One way to give yourself more motivation then, is to learn to link the boring event or the thing you don’t want to do, to the worthwhile and important goal that you hope to achieve.

In other words, you need to remind your brain why you are doing this using visualization. If you’re sat typing out a spreadsheet, then visualize how this is going to eventually lead to you being wealthier, more successful in your career and less stressed tonight. Consider what will happen if you don’t do it – you will be behind with work and you won’t be able to accomplish the goals you’re aiming for!

If you’re struggling to motivate yourself to go to the gym, then imagine what it will be like to have rippling abs and a 10% body fat. Seem worth it now?

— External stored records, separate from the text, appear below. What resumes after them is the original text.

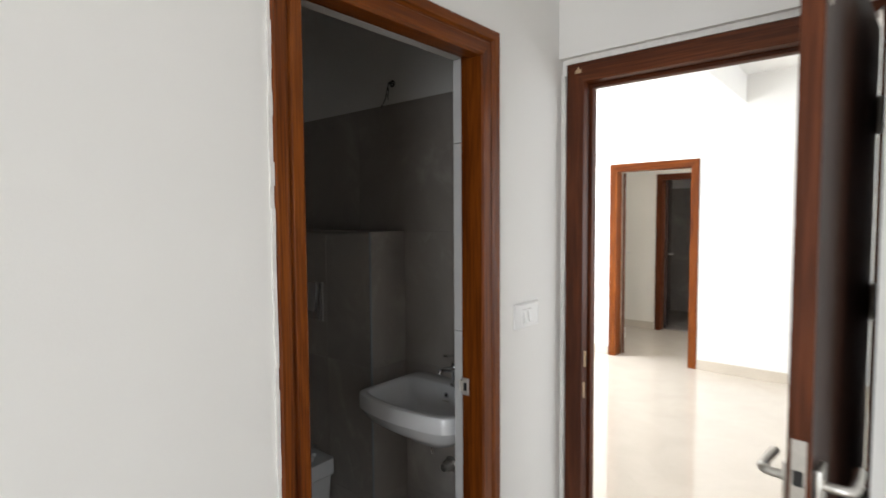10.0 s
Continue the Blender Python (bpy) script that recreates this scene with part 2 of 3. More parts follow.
def block(name, a, b, mat, label, category="wall"):
    return tagged(part(name, box(bmesh.new(), a, b), mat), label, category, kind="structure")


def many(name, boxes, mat, label, category="wall"):
    bm = bmesh.new()
    for a, b in boxes:
        box(bm, a, b)
    return tagged(part(name, bm, mat), label, category, kind="structure")


# ---------------------------------------------------------------- structure
H = 2.95        # ceiling
BX = -0.112     # bathroom face of the wall between bedroom and bathroom
FX = -1.703     # tiled west wall of the bathroom
NY = 3.523      # tiled north wall of the bathroom
BY = 3.304      # front of the boxed-in cistern
BOXX = -0.777   # east side of the boxed-in cistern
BOXZ = 1.526
TILE = 0.61
SY = 0.95       # south end of the bathroom
T = 0.008       # tile thickness

block("floor", (-0.09, -1.9, -0.12), (4.7, 12.0, 0.0), M_FLOOR, "polished cream vitrified tile floor", "floor")
block("floor_far", (-3.2, 3.75, -0.12), (-0.09, 12.0, 0.0), M_FLOOR, "polished cream vitrified tile floor of living room", "floor")
block("floor_bath", (-1.9, SY - 0.15, -0.12), (-0.09, 3.75, -0.016), M_GROUT, "bathroom floor bed under grey tiles", "floor")
block("ceiling", (-1.9, -1.9, H), (4.7, 3.75, H + 0.1), M_CEIL, "white painted flat bedroom ceiling", "ceiling")
block("ceiling_living", (-3.2, 3.75, H), (4.7, 12.0, H + 0.1), M_CEIL, "white painted living room ceiling", "ceiling")

# bedroom
many("wall_west", [((BX, -1.75, 0), (0, 2.387, H)), ((BX, 3.132, 0), (0, 3.6, H)), ((BX, 2.387, 2.13), (0, 3.132, H))], M_WALL,
     "white painted bedroom wall with bathroom doorway")
many("wall_north", [((-1.9, 3.6, 0), (0.04, 3.75, H)), ((0.965, 3.6, 0), (4.7, 3.75, H)), ((0.04, 3.6, 2.13), (0.965, 3.75, H)), ((0.0, 3.568, 2.176), (0.953, 3.6, H))], M_WALL,
     "white painted wall round the bedroom doorway")
many("wall_recess", [((0.953, 3.084, 0), (4.55, 3.25, H)), ((0.953, 3.25, 0), (1.1, 3.6, H))], M_WALL,
     "white painted bedroom wall beside the entrance recess")
many("wall_east", [((4.55, -1.75, 0), (4.7, 0.3, H)), ((4.55, 2.3, 0), (4.7, 3.6, H)), ((4.55, 0.3, 2.35), (4.7, 2.3, H)), ((4.55, 0.3, 0), (4.7, 2.3, 0.35))], M_WALL, "white painted bedroom wall with a window opening")
many("wall_south", [((BX, -1.9, 0), (1.2, -1.75, H)), ((3.2, -1.9, 0), (4.7, -1.75, H)), ((1.2, -1.9, 2.35), (3.2, -1.75, H)), ((1.2, -1.9, 0), (3.2, -1.75, 0.35))],
     M_WALL, "white painted wall with the bedroom window opening")

# bathroom shell, behind its tiles
block("wall_bath_west", (-1.9, SY - 0.15, -0.016), (FX - T, 3.6, 2.128), M_GROUT, "bathroom wall clad in taupe tiles")
block("wall_bath_west_top", (-1.9, SY - 0.15, 2.128), (FX - 0.002, 3.6, H), M_WALL, "white painted bathroom wall above grey tiles")
block("wall_bath_north", (FX - T, NY + T, -0.016), (BX - 0.001, 3.6, 2.128), M_GROUT, "bathroom wall clad in taupe tiles")
block("wall_bath_north_top", (FX - 0.002, NY + 0.002, 2.128), (BX - 0.001, 3.6, H), M_WALL, "white painted bathroom wall above grey tiles")
block("wall_bath_south", (FX - T, SY - 0.15, -0.016), (BX, SY, H), M_WALL, "white painted bathroom end wall")
block("cistern_box", (FX - T, BY + T, -0.016), (BOXX - T, NY + T - 0.001, BOXZ - T), M_GROUT, "boxed-in cistern ledge clad in grey tiles", "ledge")

# living room and what lies beyond it
many("wall_living_north", [((-3.2, 7.57, 0), (-1.445, 7.72, H)), ((-0.575, 7.57, 0), (4.7, 7.72, H)), ((-1.445, 7.57, 2.14), (-0.575, 7.72, H))], M_WALL,
     "bright white living room wall with a doorway")
many("wall_living_west", [((-3.2, 3.75, 0), (-3.05, 5.7, H)), ((-3.2, 7.4, 0), (-3.05, 7.57, H)), ((-3.2, 5.7, 2.6), (-3.05, 7.4, H)), ((-3.2, 5.7, 0), (-3.05, 7.4, 0.3))],
     M_WALL, "white living room wall with a wide window opening")
# unseen wall; its opening is added to hold the extra lamp
many("wall_living_east", [((4.55, 3.75, 0), (4.7, 5.0, H)), ((4.55, 7.0, 0), (4.7, 7.57, H)), ((4.55, 5.0, 2.45), (4.7, 7.0, H)), ((4.55, 5.0, 0), (4.7, 7.0, 0.35))], M_WALL,
     "unseen white living room wall with an added light opening")
block("ceiling_beam", (-0.425, 3.75, 2.68), (-0.13, 7.57, H), M_CEIL, "white painted concrete ceiling beam", "beam")
many("wall_far_room", [((-3.2, 9.29, 0), (-1.50, 9.44, H)), ((-0.67, 9.29, 0), (1.3, 9.44, H)), ((-1.50, 9.29, 2.14), (-0.67, 9.44, H))], M_CREAM,
     "cream painted far room wall with a doorway")
block("wall_far_room_west", (-3.2, 7.72, 0), (-3.05, 9.29, H), M_CREAM, "cream painted far room side wall")
# unseen side wall, opened only for the far room's added fill
many("wall_far_room_east", [((1.15, 7.72, 0), (1.3, 7.9, H)), ((1.15, 9.0, 0), (1.3, 9.29, H)), ((1.15, 7.9, 2.2), (1.3, 9.0, H)), ((1.15, 7.9, 0), (1.3, 9.0, 0.8))],
     M_CREAM, "unseen cream far room wall with an added light opening")
block("wall_far_bath_back", (-3.2, 11.0, 0), (0.4, 11.15, 2.06), M_TILE, "dark grey tiled far bathroom wall")
block("wall_far_bath_top", (-3.2, 11.0, 2.06), (0.4, 11.15, H), M_WALL, "white band above far bathroom tiles")
block("wall_far_bath_west", (-2.0, 9.44, 0), (-1.85, 11.0, H), M_TILE, "dark grey tiled far bathroom side wall")
block("wall_far_bath_east", (-0.3, 9.44, 0), (-0.15, 11.0, H), M_TILE, "dark grey tiled far bathroom side wall")
block("wall_far_bath_floor", (-1.85, 9.40, 0.004), (-0.3, 11.0, 0.008), M_FLOORTILE, "dark grey far bathroom floor", "floor")


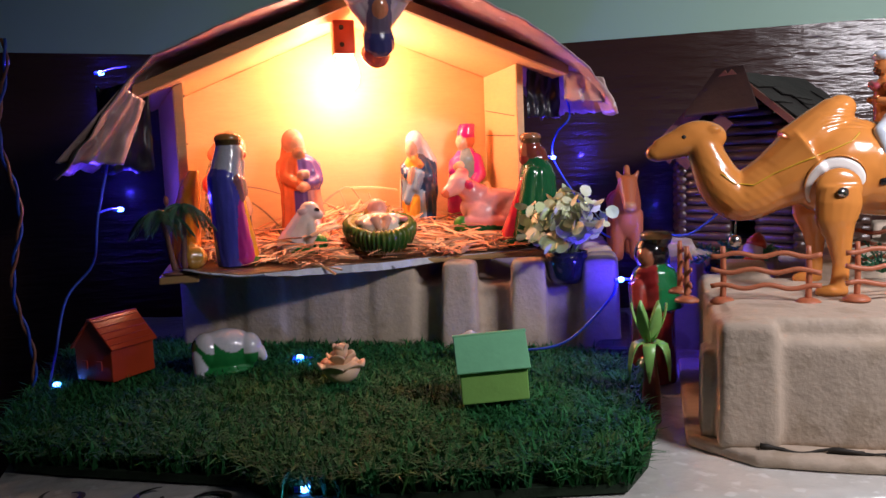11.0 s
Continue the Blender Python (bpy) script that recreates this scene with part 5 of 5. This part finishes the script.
for k in range(11):
    z = 0.007 + 0.0135 * k
    wide = half + 0.012
    if z < 0.07:
        part("log", stick((-wide, 0, z), (-0.014, 0, z)), LOG, cabin, "", True)
        part("log", stick((0.028, 0, z), (wide, 0, z)), LOG, cabin, "", True)
    else:
        part("log", stick((-wide, 0, z), (wide, 0, z)), LOG, cabin, "", True)
    for x in (-half + 0.004, half - 0.004):
        part("log", stick((x, -0.012, z + 0.006), (x, LEN + 0.012, z + 0.006)), LOG, cabin, "", True)
    part("log", stick((-wide, LEN, z), (wide, LEN, z)), LOG, cabin, "", True)
for k in range(8):
    z = WALLH + 0.006 + 0.0135 * k
    w = min(half, (WALLH + RISE - z - 0.012) / 0.81)
    if w > 0.01:
        part("log", stick((-w, 0.002, z), (w, 0.002, z)), LOG, cabin, "", True)
        part("log", stick((-w, LEN - 0.002, z), (w, LEN - 0.002, z)), LOG, cabin, "", True)
for s in (-1, 1):
    e, r0 = Vector((s * (half + 0.032), 0, WALLH + 0.007)), Vector((0, 0, WALLH + RISE + 0.004))
    n = Vector((s * (r0.z - e.z), 0, half + 0.032)).normalized() * 0.004
    bm = slab([e + Vector((0, -0.03, 0)), e + Vector((0, LEN + 0.004, 0)), r0 + Vector((0, LEN + 0.004, 0)), r0 + Vector((0, -0.03, 0))], n)
    roof = part("roof_panel", bm, SHINGLE, cabin, "charcoal card roof")
    r = random.Random(7 + s)
    for k in range(15):
        u0, x = r.uniform(0.0, 0.86), r.uniform(-0.032, LEN - 0.03)
        w, h = r.uniform(0.035, 0.08), r.uniform(0.14, 0.3)
        w = min(w, LEN + 0.006 - x)
        p0, p1 = e.lerp(r0, u0), e.lerp(r0, min(1.0, u0 + h))
        j0, j1, j2 = r.uniform(-0.008, 0.008), r.uniform(-0.008, 0.008), r.uniform(0.4, 1.3)
        bm = slab([p0 + Vector((0, x + j0, 0)) + n * (1.1 + j2), p0.lerp(p1, r.uniform(-0.12, 0.2)) + Vector((0, x + w + j1, 0)) + n * (1.15 + r.uniform(0, 0.6)), p1 + Vector((0, x + w, 0)) + n * (1.05 + 0.03 * k / 15), p1.lerp(p0, r.uniform(0, 0.25)) + Vector((0, x, 0)) + n * (1.05 + 0.03 * k / 15)], n * 0.3)
        part("shingle", bm, SHINGLE, roof)
    bm = slab([e + Vector((0, -0.034, 0)) * 1 - n * 0.2, e + Vector((0, -0.03, 0)) - n * 0.2, r0 + Vector((0, -0.03, 0)) - n * 0.2, r0 + Vector((0, -0.034, 0)) - n * 0.2], n * 2.2)
    part("barge_board", bm, PLANK, cabin, "reddish brown barge board")
for p, q in (((-0.088, -0.016, 0.132), (0.0, -0.034, 0.198)), ((-0.118, -0.018, 0.142), (-0.05, -0.036, 0.212))):
    p, q = Vector(p), Vector(q)
    bm = slab([p + Vector((0.01, 0, -0.008)), q + Vector((0.01, 0, -0.008)), q + Vector((-0.01, 0, 0.008)), p + Vector((-0.01, 0, 0.008))], (0, -0.003, 0))
    part("plank", bm, PLANK, cabin, "loose slanting plank")
TOPZ = WALLH + RISE + 0.012
bm = slab([(-0.062, -0.05, TOPZ - 0.068), (0.056, -0.05, TOPZ - 0.064), (0.022, -0.026, TOPZ - 0.002), (-0.022, -0.026, TOPZ - 0.002)], (0, -0.003, 0.005))
bmesh.ops.bevel(bm, geom=bm.edges[:], offset=0.001, segments=1, affect="EDGES")
part("canopy", bm, CANOPY, cabin, "small brown canopy board")

# ---- fairy lights ----
def string(name, routes, bulbs, label):
    ob = empty(name, Matrix.Translation(routes[0][0]), label, "string lights", "fairy lights")
    for pts in routes:
        world_part("wire", tube(pts, 0.0018, 6, None, 6), WIREB, ob, "", True)
    for p in bulbs:
        p = Vector(p)
        b = world_part("led_bulb", ball(0.0036, p, (1.5, 1, 1)), LEDM, ob, "lit blue bulb", True)
        b.visible_shadow = False
        cap = lathe([(0.0026, -0.009), (0.0028, -0.004), (0.0022, -0.002)], 8, None, Matrix.Translation(p) @ pose(0, 0, 0, 0, 90, 0))
        world_part("bulb_cap", cap, WIREB, ob)
    return ob


L = [Vector(p) for p in LEDS]
string("fairy_lights", [[on_roof(-0.34, 0.56), on_roof(-0.38, 0.57), (-0.395, 0.58, 0.31), (-0.412, 0.56, 0.228), (-0.421, 0.55, 0.167), (-0.455, 0.53, 0.123), (-0.468, 0.5, 0.055), (-0.465, 0.44, 0.03)], [(-0.412, 0.56, 0.235), (-0.4, 0.59, 0.239), L[0]],
                        [(-0.36, 0.6, 0.44), (-0.39, 0.66, 0.445), L[1]], [on_roof(-0.36, 0.55), on_roof(-0.29, 0.57), on_roof(-0.24, 0.56), on_roof(-0.2, 0.58), on_roof(-0.16, 0.62), on_roof(-0.12, 0.7)]], [L[0], L[1], L[8]], "blue fairy lights on a thin blue cable beside the stable")
string("fairy_lights", [[on_roof(0.1, 0.6), on_roof(0.15, 0.56), on_roof(0.2, 0.56), on_roof(0.24, 0.57), on_roof(0.29, 0.62), on_roof(0.325, 0.65), (0.34, 0.652, 0.36), (0.315, 0.653, 0.33), L[2], (0.34, 0.64, 0.225), (0.372, 0.62, 0.165), (0.38, 0.56, 0.148)]], [L[2]], "blue fairy light hanging from the stable roof on blue cable")
string("fairy_lights", [[L[9], (-0.2, 0.12, 0.012), (-0.19, 0.3, 0.012), L[3]], [L[3], (-0.1, 0.46, 0.02), (0.0, 0.43, 0.02), L[5], (0.12, 0.37, 0.03), (0.18, 0.325, 0.045), (0.235, 0.305, 0.1), L[4], (0.3, 0.29, 0.12), (0.325, 0.31, 0.15), (0.34, 0.38, 0.16), (0.36, 0.45, 0.15), L[7], (0.43, 0.43, 0.165), L[6]]], [L[3], L[4], L[5], L[6], L[7], L[9]], "blue fairy lights trailing over grass and trays")
tw = empty("twisted_cable", Matrix.Translation((-0.49, 0.45, 0.02)), "twisted brown and blue electric cable hanging beside the grass", "cable")
for ph, mt in ((0, WIREBROWN), (math.pi, WIREB)):
    pts = [(-0.49 + 0.008 * math.sin(k * 0.25) + 0.0022 * math.cos(k * 0.8 + ph), 0.45 + 0.0022 * math.sin(k * 0.8 + ph), 0.012 + 0.0075 * k) for k in range(60)]
    world_part("strand", tube(pts, 0.0018, 6), mt, tw, "", True)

Another tip is to make whatever you’re doing more interesting and more fun if you can, which makes it more salient to your brain. I always say that the best cure for writer’s block in particular is to make the scene or the paragraph you’re writing more interesting. If it’s not interesting enough to write, then it likely won’t be interesting to read!

If you’re doing data entry, then make it a little more rewarding by putting some TV on in the background on silent – as long as it isn’t too distracting to prevent you from paying attention to what you’re doing. A good option is to watch people play computer games on YouTube, as this has no plot but still provides stimulation.

Oh, and once you get into the flow – make sure that there is nothing there to break that concentration. Put your phone on silent.